I like the looks of red or blue night-bulbs as well. I like to get up in the middle of the night and check on my herps once in a while and I enjoy seeing what they are doing or where they have holed up for the night etc. This holds true for both my nocturnal and diurnal specimens.
::Now, I never truly understood the red bulb concept...
You're not alone, it's a confusing subject with a lot of misconceptions.
::I recall reading that most reptiles could see it, but it was so subdued it didn't keep them away...same with the blue bulbs.
This is basically true - most species actually need some visible light at night.
In a nutshell, it would likely be stressful to a nocturnal OR diurnal species of reptile to be kept in complete darkness at night. Same holds true for humans. However, keeping them lit 24 hours a day also causes stress. So the question is what spectra and intensity of light becomes stressful to different species at night? We know it lies somewhere in between complete darkness and full light, but where is very difficult to measure.
First, let me explain that true darkness or complete lack of visible light is something that rarely occurs in nature. Some caves have a complete lack of light, but I can't think of any reptiles that occupy those habitats. Some blind salamanders but no reptiles.
Sea Turtles probably dive beyond the range of visible light and I image some aquatic reptiles have under-water or mud burrows that filter out all visible light.
Even deep (non-aquatic) burrows often have some measurable visible light.
So of course reptiles can see the light produced by red and blue bulbs, the question is 1)how much intensity of this light is visible to them? and 2) at what point does it become stressful to different species? This is what we do not know exactly.
Unfortunately this is not only a species-specific question, but likely also has population and individual variation as well.
So without getting too specific, near-complete darkness (like what you might find in a basement with no window, or a closet with a towel shoved under the door) likely would be more stressful to herps than providing too much visible light during the night.
::I've also heard from other herpers that the blue bulbs heat less.

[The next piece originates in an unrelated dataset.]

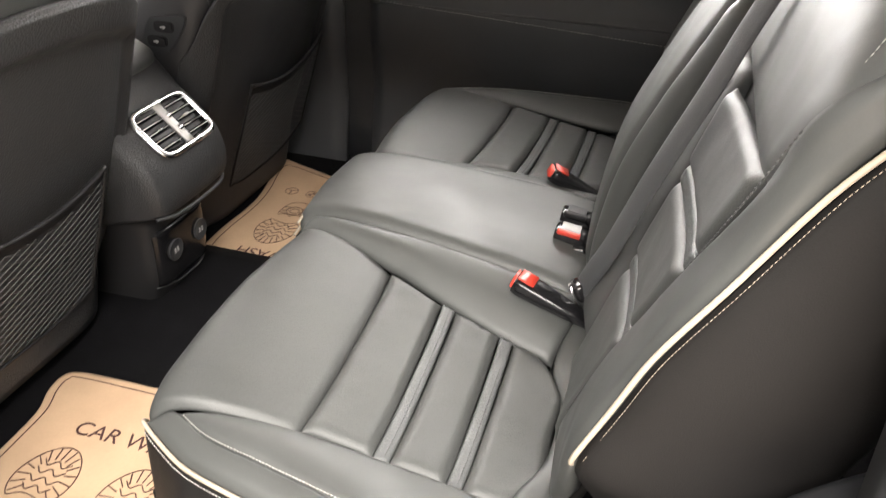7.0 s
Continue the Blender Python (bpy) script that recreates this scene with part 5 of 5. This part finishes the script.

I doubt this is exclusively true, but I had a 25 watt blue bulb from one manufacturer that was cooler than a 25 watt red from another. I suspect this had more to do with manufacturing tolerances than anything special about the blue vs. red coating.
::What is correct? Can they see red? Blue bulbs?
::Is it OK to use?
In summary, the reptiles can see them - they are supposed to - but it is unlikely that the light provides too much visible intensity for them. Especially for the diurnal species you keep.
I hope this made some sense. I tried to avoid being technical but I'm still groggy this morning and may not have done a good job of writing in simple terms.